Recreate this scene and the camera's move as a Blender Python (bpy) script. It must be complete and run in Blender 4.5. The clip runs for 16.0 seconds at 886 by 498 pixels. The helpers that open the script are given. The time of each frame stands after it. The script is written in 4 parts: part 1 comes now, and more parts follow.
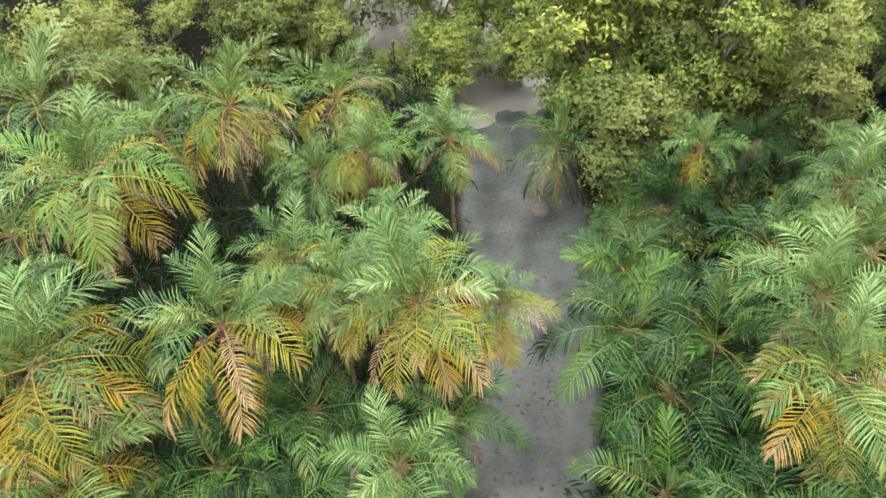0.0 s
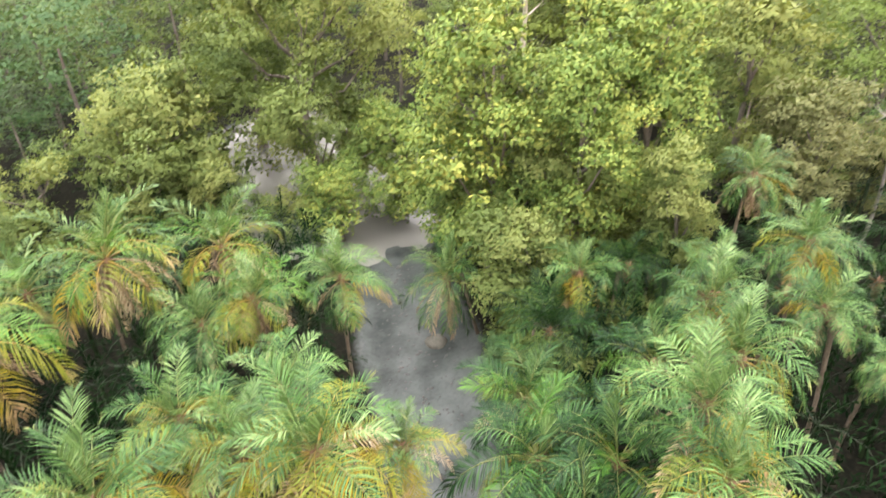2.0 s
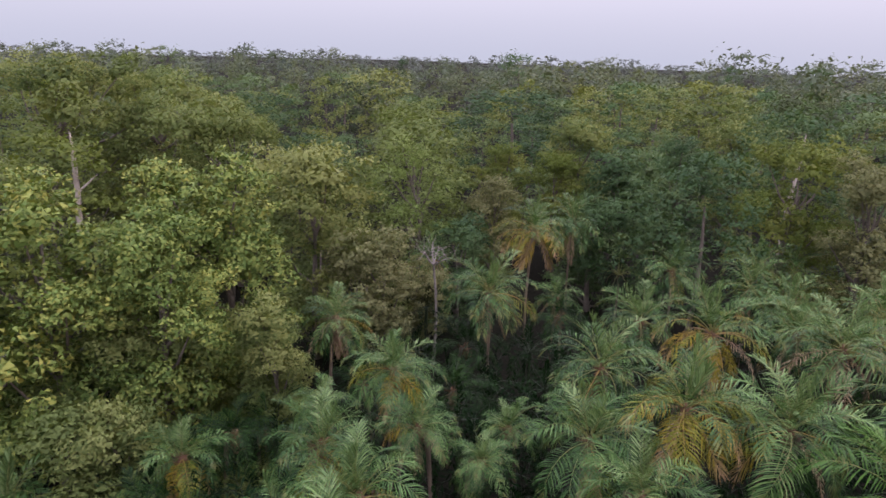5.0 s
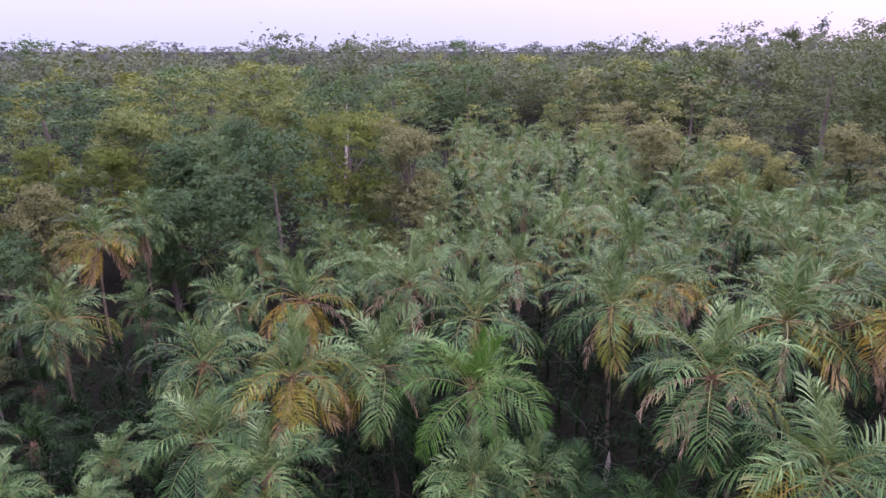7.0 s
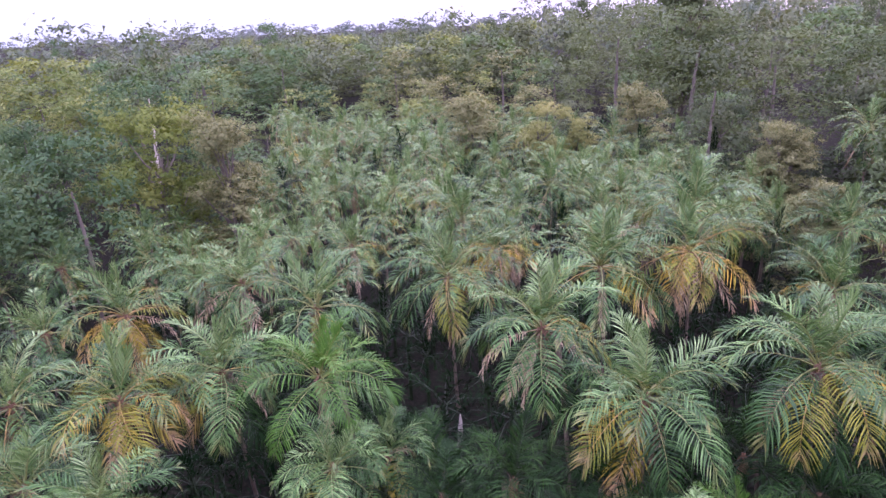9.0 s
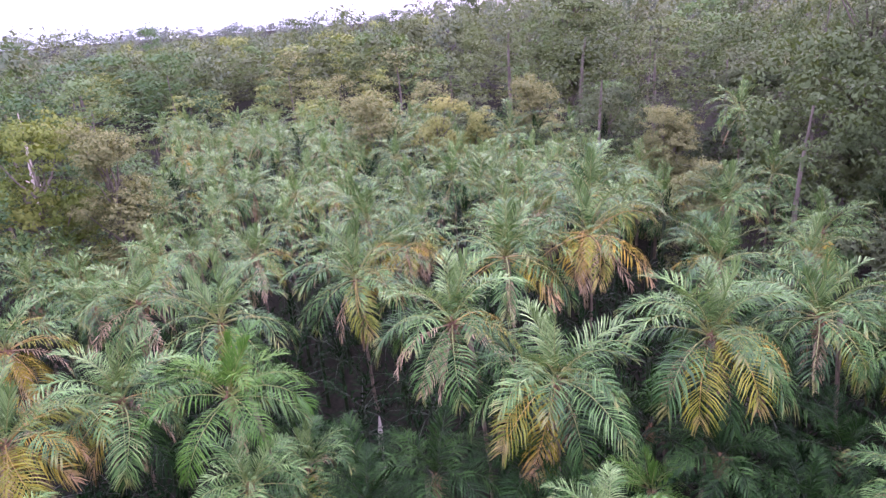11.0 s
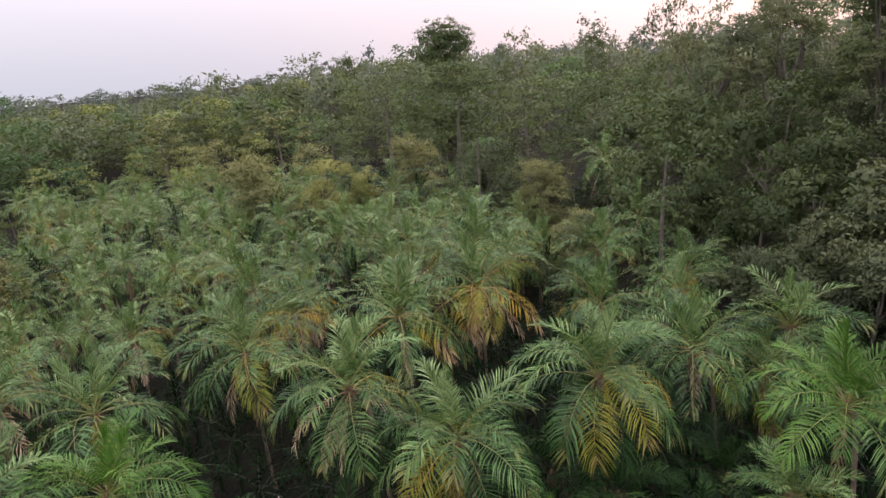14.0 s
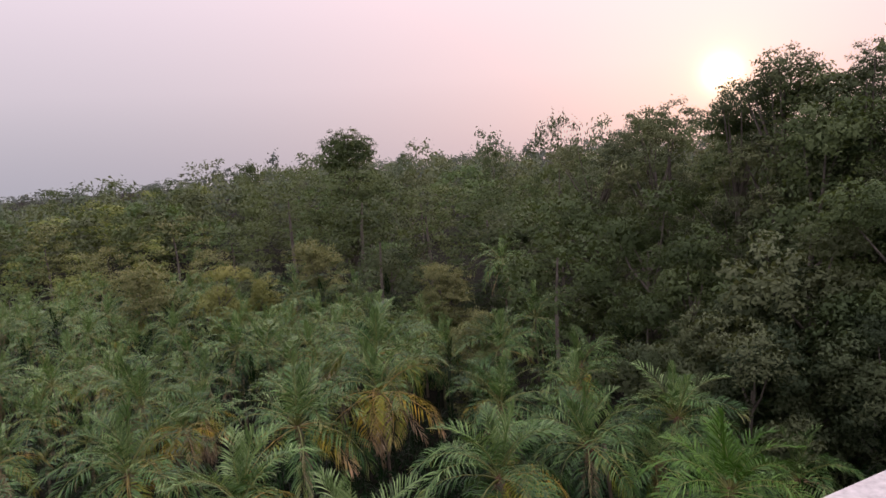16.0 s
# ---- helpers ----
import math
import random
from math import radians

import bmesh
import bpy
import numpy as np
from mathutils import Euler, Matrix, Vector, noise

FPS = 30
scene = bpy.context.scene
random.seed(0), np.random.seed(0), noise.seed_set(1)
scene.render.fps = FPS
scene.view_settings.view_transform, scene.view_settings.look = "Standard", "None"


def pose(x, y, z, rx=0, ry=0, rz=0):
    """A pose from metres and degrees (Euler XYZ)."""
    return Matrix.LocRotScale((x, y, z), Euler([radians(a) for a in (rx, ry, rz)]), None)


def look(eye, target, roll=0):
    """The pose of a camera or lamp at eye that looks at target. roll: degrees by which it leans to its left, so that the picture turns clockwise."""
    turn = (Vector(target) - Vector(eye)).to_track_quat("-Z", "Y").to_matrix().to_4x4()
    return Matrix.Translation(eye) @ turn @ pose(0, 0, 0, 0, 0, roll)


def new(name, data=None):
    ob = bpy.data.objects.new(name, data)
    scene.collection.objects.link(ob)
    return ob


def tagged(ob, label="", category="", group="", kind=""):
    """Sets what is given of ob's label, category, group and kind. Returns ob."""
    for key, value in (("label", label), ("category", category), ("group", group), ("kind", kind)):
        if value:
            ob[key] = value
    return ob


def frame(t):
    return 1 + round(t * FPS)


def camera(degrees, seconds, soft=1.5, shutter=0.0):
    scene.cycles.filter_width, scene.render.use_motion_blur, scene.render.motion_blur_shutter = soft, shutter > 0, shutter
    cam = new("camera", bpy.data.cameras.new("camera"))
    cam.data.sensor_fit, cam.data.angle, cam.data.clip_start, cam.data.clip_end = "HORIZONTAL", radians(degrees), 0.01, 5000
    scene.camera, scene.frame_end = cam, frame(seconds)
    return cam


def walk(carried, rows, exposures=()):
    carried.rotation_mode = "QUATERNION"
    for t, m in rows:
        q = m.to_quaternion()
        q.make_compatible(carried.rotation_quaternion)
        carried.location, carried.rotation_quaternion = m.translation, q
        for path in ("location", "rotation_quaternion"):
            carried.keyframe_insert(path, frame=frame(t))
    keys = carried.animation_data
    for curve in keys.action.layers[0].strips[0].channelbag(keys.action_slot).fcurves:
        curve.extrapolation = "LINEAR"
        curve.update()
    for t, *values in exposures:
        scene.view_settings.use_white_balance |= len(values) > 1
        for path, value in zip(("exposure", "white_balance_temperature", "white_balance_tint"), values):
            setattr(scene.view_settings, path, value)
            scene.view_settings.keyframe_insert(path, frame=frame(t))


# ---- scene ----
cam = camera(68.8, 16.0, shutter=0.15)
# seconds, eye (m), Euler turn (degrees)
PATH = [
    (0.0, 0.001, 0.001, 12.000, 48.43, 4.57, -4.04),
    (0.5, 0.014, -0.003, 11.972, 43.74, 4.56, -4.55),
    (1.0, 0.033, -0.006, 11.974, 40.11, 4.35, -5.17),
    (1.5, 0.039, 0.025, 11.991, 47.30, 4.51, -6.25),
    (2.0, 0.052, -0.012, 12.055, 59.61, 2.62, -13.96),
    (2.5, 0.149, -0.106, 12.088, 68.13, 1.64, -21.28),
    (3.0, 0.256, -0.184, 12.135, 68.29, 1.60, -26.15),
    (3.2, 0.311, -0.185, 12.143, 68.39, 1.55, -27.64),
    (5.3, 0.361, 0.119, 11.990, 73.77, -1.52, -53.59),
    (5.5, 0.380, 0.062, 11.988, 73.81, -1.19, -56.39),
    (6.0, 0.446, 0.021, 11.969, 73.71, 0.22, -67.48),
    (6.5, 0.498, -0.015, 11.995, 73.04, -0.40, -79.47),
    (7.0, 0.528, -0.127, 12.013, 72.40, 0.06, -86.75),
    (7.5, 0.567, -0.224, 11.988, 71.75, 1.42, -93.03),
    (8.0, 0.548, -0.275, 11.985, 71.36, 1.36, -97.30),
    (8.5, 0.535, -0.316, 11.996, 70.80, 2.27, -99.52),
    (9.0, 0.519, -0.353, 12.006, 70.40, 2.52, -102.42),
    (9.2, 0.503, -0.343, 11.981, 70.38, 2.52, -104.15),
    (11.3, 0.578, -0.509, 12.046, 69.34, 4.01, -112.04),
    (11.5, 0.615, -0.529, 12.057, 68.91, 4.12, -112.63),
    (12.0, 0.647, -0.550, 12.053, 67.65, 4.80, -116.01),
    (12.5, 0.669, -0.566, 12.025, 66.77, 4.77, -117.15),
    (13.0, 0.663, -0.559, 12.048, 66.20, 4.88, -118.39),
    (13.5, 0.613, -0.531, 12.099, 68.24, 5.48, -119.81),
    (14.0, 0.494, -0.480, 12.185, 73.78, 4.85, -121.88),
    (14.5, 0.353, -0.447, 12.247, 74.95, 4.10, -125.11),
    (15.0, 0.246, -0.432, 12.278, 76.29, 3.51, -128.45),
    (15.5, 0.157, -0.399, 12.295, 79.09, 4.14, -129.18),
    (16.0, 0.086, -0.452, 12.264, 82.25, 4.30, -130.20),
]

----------

• _THE TASK_
Make an exact copy of the whole listing, but don't bring over any pictures.

• _EXERCISE ANSWER_
Recreate this scene and the camera's move as a Blender Python (bpy) script. It must be complete and run in Blender 4.5. The clip runs for 16.0 seconds at 886 by 498 pixels. The helpers that open the script are given. The time of each frame stands after it. The script is written in 4 parts: part 1 comes now, and more parts follow.
0.0 s
2.0 s
5.0 s
7.0 s
9.0 s
11.0 s
14.0 s
16.0 s
# ---- helpers ----
import math
import random
from math import radians

import bmesh
import bpy
import numpy as np
from mathutils import Euler, Matrix, Vector, noise

FPS = 30
scene = bpy.context.scene
random.seed(0), np.random.seed(0), noise.seed_set(1)
scene.render.fps = FPS
scene.view_settings.view_transform, scene.view_settings.look = "Standard", "None"


def pose(x, y, z, rx=0, ry=0, rz=0):
    """A pose from metres and degrees (Euler XYZ)."""
    return Matrix.LocRotScale((x, y, z), Euler([radians(a) for a in (rx, ry, rz)]), None)


def look(eye, target, roll=0):
    """The pose of a camera or lamp at eye that looks at target. roll: degrees by which it leans to its left, so that the picture turns clockwise."""
    turn = (Vector(target) - Vector(eye)).to_track_quat("-Z", "Y").to_matrix().to_4x4()
    return Matrix.Translation(eye) @ turn @ pose(0, 0, 0, 0, 0, roll)


def new(name, data=None):
    ob = bpy.data.objects.new(name, data)
    scene.collection.objects.link(ob)
    return ob


def tagged(ob, label="", category="", group="", kind=""):
    """Sets what is given of ob's label, category, group and kind. Returns ob."""
    for key, value in (("label", label), ("category", category), ("group", group), ("kind", kind)):
        if value:
            ob[key] = value
    return ob


def frame(t):
    return 1 + round(t * FPS)


def camera(degrees, seconds, soft=1.5, shutter=0.0):
    scene.cycles.filter_width, scene.render.use_motion_blur, scene.render.motion_blur_shutter = soft, shutter > 0, shutter
    cam = new("camera", bpy.data.cameras.new("camera"))
    cam.data.sensor_fit, cam.data.angle, cam.data.clip_start, cam.data.clip_end = "HORIZONTAL", radians(degrees), 0.01, 5000
    scene.camera, scene.frame_end = cam, frame(seconds)
    return cam


def walk(carried, rows, exposures=()):
    carried.rotation_mode = "QUATERNION"
    for t, m in rows:
        q = m.to_quaternion()
        q.make_compatible(carried.rotation_quaternion)
        carried.location, carried.rotation_quaternion = m.translation, q
        for path in ("location", "rotation_quaternion"):
            carried.keyframe_insert(path, frame=frame(t))
    keys = carried.animation_data
    for curve in keys.action.layers[0].strips[0].channelbag(keys.action_slot).fcurves:
        curve.extrapolation = "LINEAR"
        curve.update()
    for t, *values in exposures:
        scene.view_settings.use_white_balance |= len(values) > 1
        for path, value in zip(("exposure", "white_balance_temperature", "white_balance_tint"), values):
            setattr(scene.view_settings, path, value)
            scene.view_settings.keyframe_insert(path, frame=frame(t))


# ---- scene ----
cam = camera(68.8, 16.0, shutter=0.15)
# seconds, eye (m), Euler turn (degrees)
PATH = [
    (0.0, 0.001, 0.001, 12.000, 48.43, 4.57, -4.04),
    (0.5, 0.014, -0.003, 11.972, 43.74, 4.56, -4.55),
    (1.0, 0.033, -0.006, 11.974, 40.11, 4.35, -5.17),
    (1.5, 0.039, 0.025, 11.991, 47.30, 4.51, -6.25),
    (2.0, 0.052, -0.012, 12.055, 59.61, 2.62, -13.96),
    (2.5, 0.149, -0.106, 12.088, 68.13, 1.64, -21.28),
    (3.0, 0.256, -0.184, 12.135, 68.29, 1.60, -26.15),
    (3.2, 0.311, -0.185, 12.143, 68.39, 1.55, -27.64),
    (5.3, 0.361, 0.119, 11.990, 73.77, -1.52, -53.59),
    (5.5, 0.380, 0.062, 11.988, 73.81, -1.19, -56.39),
    (6.0, 0.446, 0.021, 11.969, 73.71, 0.22, -67.48),
    (6.5, 0.498, -0.015, 11.995, 73.04, -0.40, -79.47),
    (7.0, 0.528, -0.127, 12.013, 72.40, 0.06, -86.75),
    (7.5, 0.567, -0.224, 11.988, 71.75, 1.42, -93.03),
    (8.0, 0.548, -0.275, 11.985, 71.36, 1.36, -97.30),
    (8.5, 0.535, -0.316, 11.996, 70.80, 2.27, -99.52),
    (9.0, 0.519, -0.353, 12.006, 70.40, 2.52, -102.42),
    (9.2, 0.503, -0.343, 11.981, 70.38, 2.52, -104.15),
    (11.3, 0.578, -0.509, 12.046, 69.34, 4.01, -112.04),
    (11.5, 0.615, -0.529, 12.057, 68.91, 4.12, -112.63),
    (12.0, 0.647, -0.550, 12.053, 67.65, 4.80, -116.01),
    (12.5, 0.669, -0.566, 12.025, 66.77, 4.77, -117.15),
    (13.0, 0.663, -0.559, 12.048, 66.20, 4.88, -118.39),
    (13.5, 0.613, -0.531, 12.099, 68.24, 5.48, -119.81),
    (14.0, 0.494, -0.480, 12.185, 73.78, 4.85, -121.88),
    (14.5, 0.353, -0.447, 12.247, 74.95, 4.10, -125.11),
    (15.0, 0.246, -0.432, 12.278, 76.29, 3.51, -128.45),
    (15.5, 0.157, -0.399, 12.295, 79.09, 4.14, -129.18),
    (16.0, 0.086, -0.452, 12.264, 82.25, 4.30, -130.20),
]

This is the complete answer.